- [REQUIRED TASK]: The records below are split into lines. How many of those lines contain the string "that"? Reply with the number only.

- [RECORD EXTRACTS]:
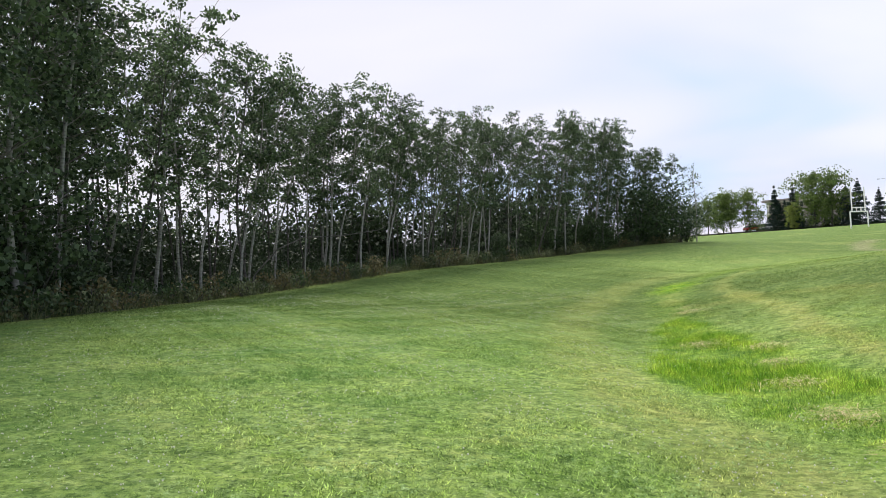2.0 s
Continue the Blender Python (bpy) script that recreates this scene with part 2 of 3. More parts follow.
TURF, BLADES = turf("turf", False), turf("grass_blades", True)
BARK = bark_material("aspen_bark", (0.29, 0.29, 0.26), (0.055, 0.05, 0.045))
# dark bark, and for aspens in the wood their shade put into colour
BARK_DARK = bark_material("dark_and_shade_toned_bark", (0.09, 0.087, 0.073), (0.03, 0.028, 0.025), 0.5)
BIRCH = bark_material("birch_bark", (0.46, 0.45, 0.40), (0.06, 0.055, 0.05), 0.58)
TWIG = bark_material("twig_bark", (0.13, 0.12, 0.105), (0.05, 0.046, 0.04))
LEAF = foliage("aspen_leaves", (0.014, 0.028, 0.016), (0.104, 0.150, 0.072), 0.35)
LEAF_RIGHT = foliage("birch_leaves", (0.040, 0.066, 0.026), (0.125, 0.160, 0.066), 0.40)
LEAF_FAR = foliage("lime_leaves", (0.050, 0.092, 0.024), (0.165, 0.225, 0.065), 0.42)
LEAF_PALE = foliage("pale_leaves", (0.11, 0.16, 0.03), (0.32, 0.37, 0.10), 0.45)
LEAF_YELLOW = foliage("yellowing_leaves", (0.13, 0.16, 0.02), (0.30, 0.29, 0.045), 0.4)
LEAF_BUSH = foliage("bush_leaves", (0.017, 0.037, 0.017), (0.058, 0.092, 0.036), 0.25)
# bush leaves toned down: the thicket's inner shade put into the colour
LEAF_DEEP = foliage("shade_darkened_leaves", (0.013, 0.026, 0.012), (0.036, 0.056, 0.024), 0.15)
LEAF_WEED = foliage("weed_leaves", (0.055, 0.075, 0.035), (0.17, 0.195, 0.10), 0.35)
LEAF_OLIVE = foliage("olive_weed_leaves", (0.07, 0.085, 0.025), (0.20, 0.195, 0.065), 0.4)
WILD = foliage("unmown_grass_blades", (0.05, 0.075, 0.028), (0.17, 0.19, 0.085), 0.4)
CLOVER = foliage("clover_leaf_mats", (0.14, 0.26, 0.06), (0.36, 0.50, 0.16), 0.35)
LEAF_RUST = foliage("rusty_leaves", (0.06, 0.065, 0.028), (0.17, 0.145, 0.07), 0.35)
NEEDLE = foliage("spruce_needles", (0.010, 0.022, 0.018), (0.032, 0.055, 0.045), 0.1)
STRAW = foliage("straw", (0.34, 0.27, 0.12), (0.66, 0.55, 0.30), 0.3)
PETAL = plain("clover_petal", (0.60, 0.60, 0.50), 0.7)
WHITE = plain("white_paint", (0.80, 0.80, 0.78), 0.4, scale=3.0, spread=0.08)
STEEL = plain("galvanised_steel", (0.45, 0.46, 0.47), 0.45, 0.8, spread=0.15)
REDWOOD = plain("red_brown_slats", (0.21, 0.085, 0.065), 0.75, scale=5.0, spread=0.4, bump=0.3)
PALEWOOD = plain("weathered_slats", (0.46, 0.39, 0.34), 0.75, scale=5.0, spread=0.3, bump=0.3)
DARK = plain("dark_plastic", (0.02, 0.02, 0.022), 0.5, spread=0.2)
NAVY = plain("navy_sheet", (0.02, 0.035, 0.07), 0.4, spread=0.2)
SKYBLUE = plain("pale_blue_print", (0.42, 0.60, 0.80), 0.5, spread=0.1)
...
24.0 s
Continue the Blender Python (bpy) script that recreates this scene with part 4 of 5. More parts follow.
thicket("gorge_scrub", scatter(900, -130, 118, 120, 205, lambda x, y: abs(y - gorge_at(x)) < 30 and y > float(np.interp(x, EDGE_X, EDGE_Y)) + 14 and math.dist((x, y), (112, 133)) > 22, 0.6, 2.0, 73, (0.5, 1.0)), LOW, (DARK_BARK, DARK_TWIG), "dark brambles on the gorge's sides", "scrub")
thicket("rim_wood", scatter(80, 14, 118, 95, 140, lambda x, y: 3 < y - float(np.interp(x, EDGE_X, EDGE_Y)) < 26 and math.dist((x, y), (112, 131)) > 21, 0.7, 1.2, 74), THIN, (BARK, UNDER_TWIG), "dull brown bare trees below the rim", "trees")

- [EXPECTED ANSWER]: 2